Anonymous wrote:This is a weird question, OP, because it sounds like you are trying to imply that your income level is not that high or at least not high enough to be putting any money away for this purpose, such that you deserve some kind of financial break. To which I have no choice but to seriously side eye. If you've been saving all along, as you say you have been, then you already know the answer: a combination of savings, cash flow, and loans (if the student is unlucky). So why ask the question then?
Anyway assuming this is a genuine q, the general rule of thumb is to save 2/3 up front and cash flow the rest.
12:37 here.
I don't read OP's question as having that implication at all. I read it as, how do people who are rich but not 1%'ers afford to pay tuition that is currently $65K/year/kid and rising faster than inflation? Or do they not pay it, and choose a cheaper option?

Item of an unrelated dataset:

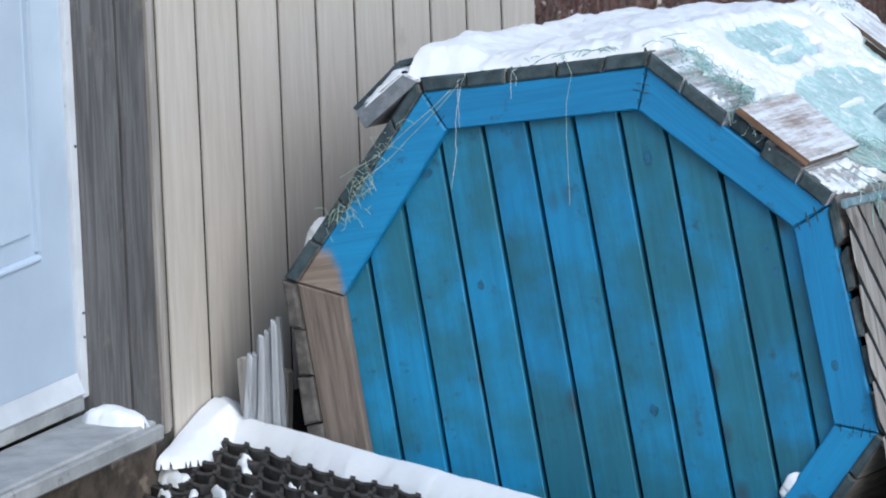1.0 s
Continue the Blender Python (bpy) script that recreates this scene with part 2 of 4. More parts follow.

We have saved but cannot pay full freight at top-tier schools, nor do we qualify for FA.
We have 2/3rds saved (as of now; tuition increases outpace inflation) but there is no way we could cash flow the rest. Moreover, we are older parents (DH is 64) and one of us will likely need to retire while our second is still in college.
Families like us are in the "donut hole." We can neither pay full sticker price, nor qualify for FA. Children of families like ours are therefore increasingly attending state schools (hence the rise in UMD's competitiveness), or going to second and third tier schools with big merit scholarships.